→ TASK MATERIAL
****************************************
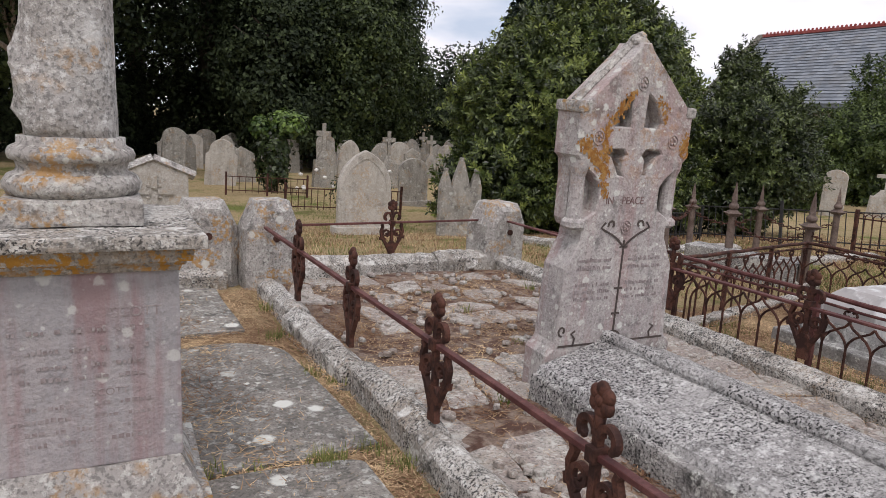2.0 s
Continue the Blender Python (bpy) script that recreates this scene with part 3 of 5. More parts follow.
****************************************
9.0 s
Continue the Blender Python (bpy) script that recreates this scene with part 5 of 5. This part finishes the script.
****************************************
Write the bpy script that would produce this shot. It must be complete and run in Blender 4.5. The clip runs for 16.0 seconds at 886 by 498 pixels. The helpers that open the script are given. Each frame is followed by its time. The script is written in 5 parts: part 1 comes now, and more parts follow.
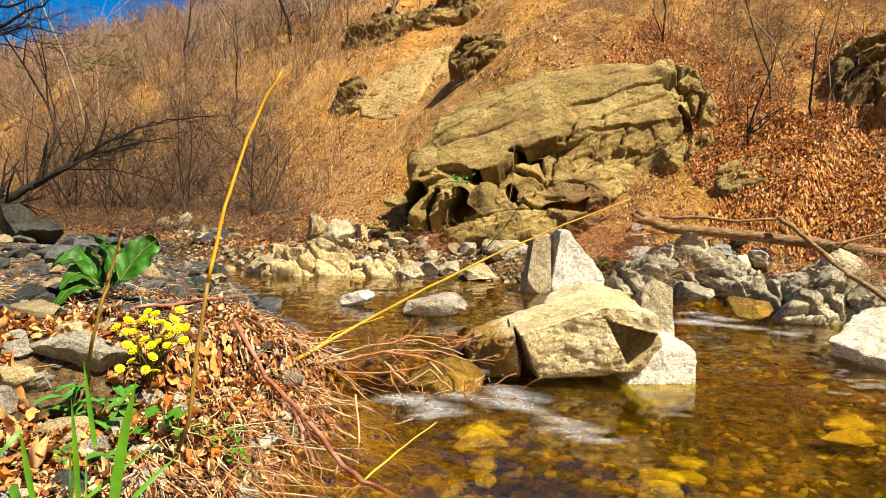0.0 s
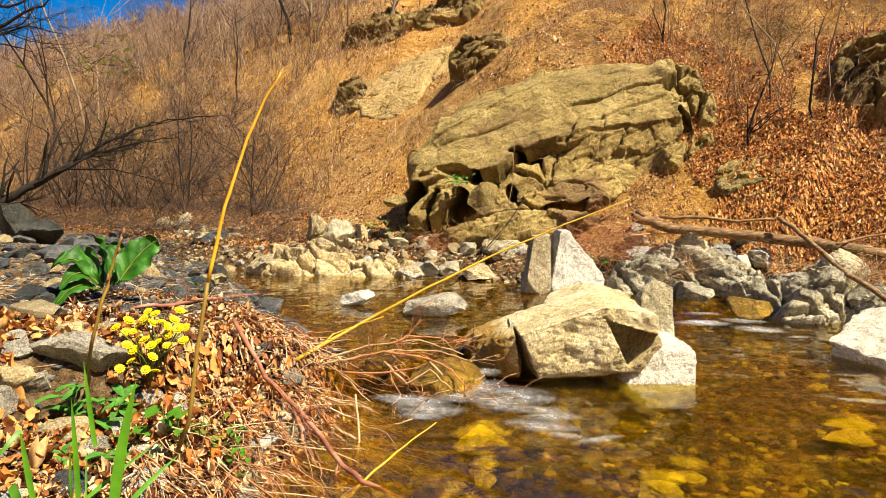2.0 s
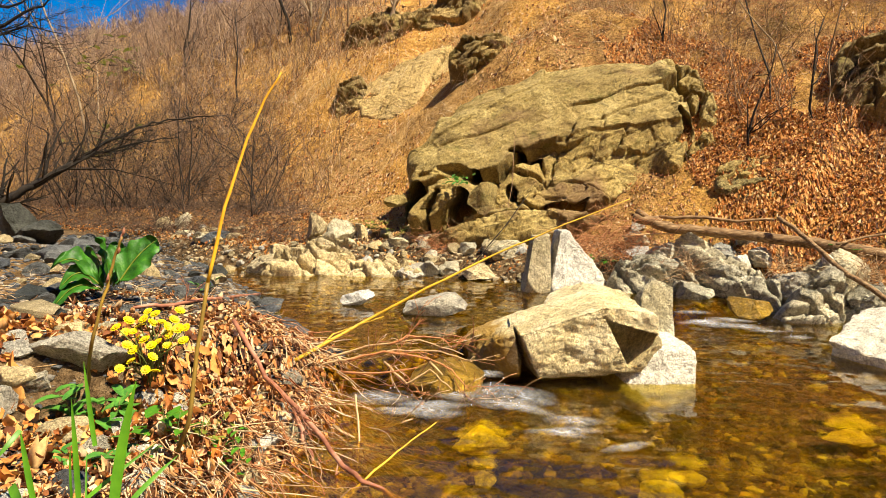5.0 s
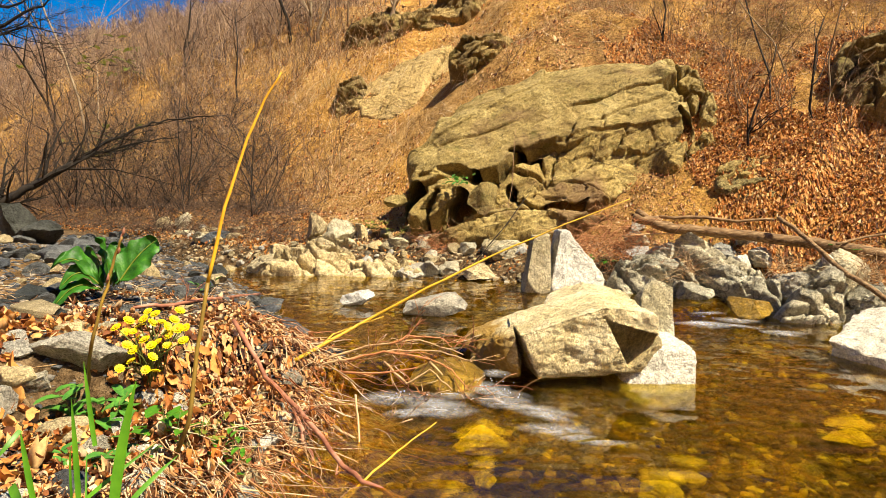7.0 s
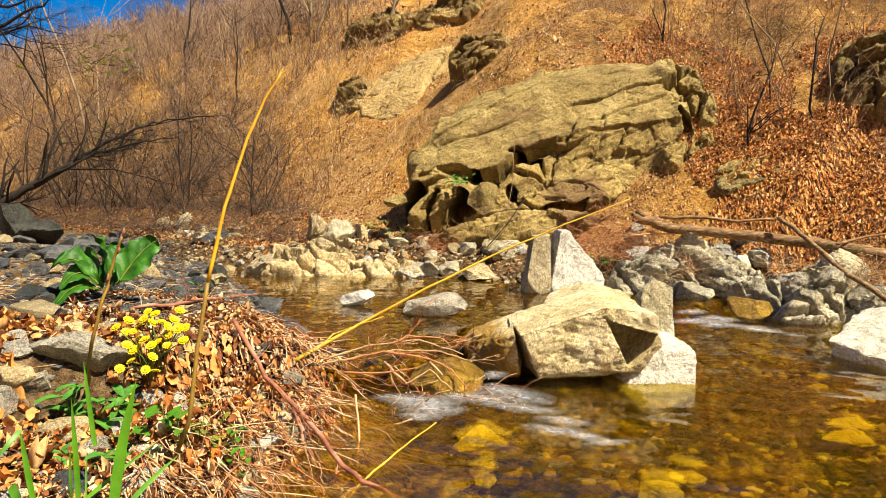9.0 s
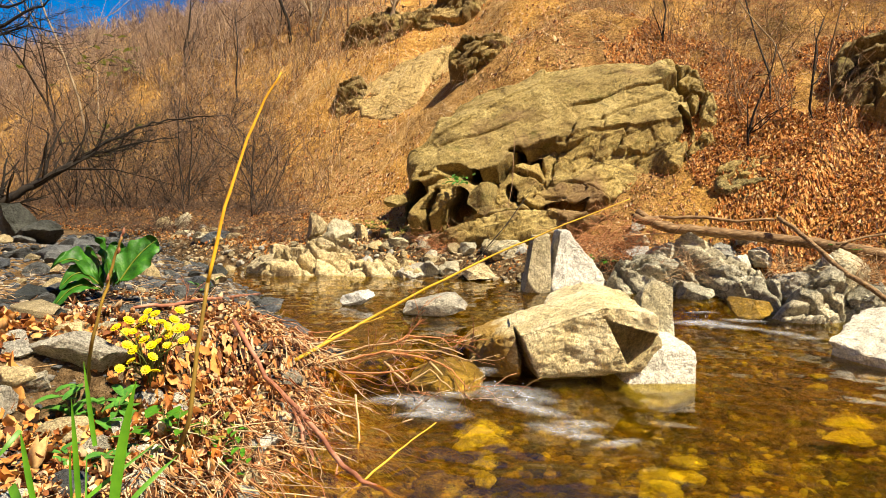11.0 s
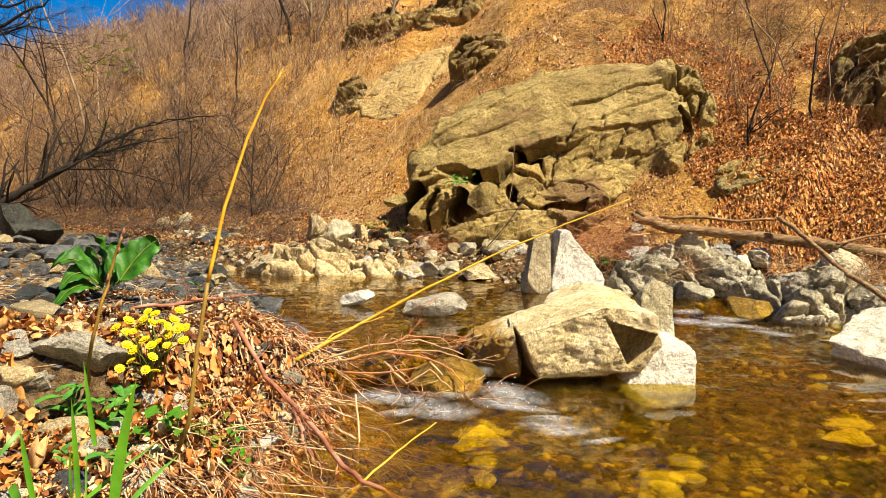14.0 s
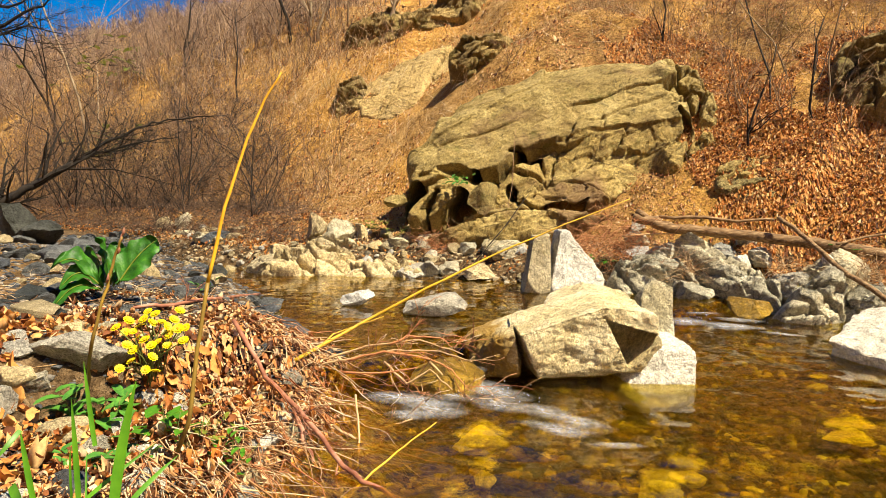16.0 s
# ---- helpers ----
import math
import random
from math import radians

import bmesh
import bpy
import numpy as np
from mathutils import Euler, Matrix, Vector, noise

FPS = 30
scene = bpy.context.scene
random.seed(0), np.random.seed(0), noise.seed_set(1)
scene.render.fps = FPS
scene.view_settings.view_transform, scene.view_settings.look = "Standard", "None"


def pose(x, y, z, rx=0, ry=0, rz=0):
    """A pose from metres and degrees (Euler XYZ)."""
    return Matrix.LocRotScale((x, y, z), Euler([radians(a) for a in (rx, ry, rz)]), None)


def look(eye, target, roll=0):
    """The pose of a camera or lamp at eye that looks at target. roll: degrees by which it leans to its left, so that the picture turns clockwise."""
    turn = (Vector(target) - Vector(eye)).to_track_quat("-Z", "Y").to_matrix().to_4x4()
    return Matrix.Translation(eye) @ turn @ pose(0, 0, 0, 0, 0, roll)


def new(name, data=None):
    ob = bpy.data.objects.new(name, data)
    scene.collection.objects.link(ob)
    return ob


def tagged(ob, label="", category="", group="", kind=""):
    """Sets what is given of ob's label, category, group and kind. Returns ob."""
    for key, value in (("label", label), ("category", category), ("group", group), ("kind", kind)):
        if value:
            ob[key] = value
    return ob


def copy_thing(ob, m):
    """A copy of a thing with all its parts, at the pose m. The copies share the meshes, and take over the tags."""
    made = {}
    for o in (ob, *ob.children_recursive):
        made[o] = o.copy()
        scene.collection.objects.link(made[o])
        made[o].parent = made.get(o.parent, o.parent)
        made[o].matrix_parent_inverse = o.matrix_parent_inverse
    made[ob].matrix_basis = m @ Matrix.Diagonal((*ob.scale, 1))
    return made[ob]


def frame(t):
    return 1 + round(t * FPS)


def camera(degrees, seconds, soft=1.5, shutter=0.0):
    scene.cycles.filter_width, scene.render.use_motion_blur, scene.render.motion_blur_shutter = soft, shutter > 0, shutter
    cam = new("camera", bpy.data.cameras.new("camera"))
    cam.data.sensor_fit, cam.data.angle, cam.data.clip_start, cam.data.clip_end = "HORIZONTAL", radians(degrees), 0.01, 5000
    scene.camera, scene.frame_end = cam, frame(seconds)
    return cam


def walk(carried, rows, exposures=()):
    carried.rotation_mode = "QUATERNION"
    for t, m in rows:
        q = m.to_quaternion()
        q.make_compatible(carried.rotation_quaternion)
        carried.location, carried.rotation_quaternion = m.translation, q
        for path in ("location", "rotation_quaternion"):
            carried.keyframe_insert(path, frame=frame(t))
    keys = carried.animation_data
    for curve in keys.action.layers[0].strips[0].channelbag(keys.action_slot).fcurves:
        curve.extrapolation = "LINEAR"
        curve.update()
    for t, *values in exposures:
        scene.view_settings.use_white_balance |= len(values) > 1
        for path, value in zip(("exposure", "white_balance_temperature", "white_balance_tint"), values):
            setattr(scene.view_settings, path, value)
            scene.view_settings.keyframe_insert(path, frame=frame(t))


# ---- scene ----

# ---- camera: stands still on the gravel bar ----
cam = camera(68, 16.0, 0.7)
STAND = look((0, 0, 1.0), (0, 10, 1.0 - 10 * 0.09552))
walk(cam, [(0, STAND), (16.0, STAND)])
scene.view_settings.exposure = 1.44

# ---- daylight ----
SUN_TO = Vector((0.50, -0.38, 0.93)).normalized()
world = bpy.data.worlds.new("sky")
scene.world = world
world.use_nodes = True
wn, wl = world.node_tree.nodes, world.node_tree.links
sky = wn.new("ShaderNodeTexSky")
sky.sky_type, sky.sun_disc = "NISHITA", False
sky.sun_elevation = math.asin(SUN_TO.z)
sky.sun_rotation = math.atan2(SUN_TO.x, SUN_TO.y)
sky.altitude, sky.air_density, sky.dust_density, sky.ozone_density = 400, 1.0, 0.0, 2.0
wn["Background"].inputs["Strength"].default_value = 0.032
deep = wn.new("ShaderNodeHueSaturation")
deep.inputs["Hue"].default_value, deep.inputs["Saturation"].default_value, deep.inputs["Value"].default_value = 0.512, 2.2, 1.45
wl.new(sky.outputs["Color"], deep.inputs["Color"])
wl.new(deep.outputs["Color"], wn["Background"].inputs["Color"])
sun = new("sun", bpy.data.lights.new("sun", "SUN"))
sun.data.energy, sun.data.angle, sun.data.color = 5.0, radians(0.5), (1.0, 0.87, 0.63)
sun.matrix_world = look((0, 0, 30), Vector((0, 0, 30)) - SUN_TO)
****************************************
→ SET EXERCISE
Your task is to quote exactly the lines beginning with the one that contains "q.make_compatible(carried.rotation_quaternion)" and ending with the one that contains "for curve in", with nothing left out or added.

→ EXERCISE SOLUTION
        q.make_compatible(carried.rotation_quaternion)
        carried.location, carried.rotation_quaternion = m.translation, q
        for path in ("location", "rotation_quaternion"):
            carried.keyframe_insert(path, frame=frame(t))
    keys = carried.animation_data
    for curve in keys.action.layers[0].strips[0].channelbag(keys.action_slot).fcurves:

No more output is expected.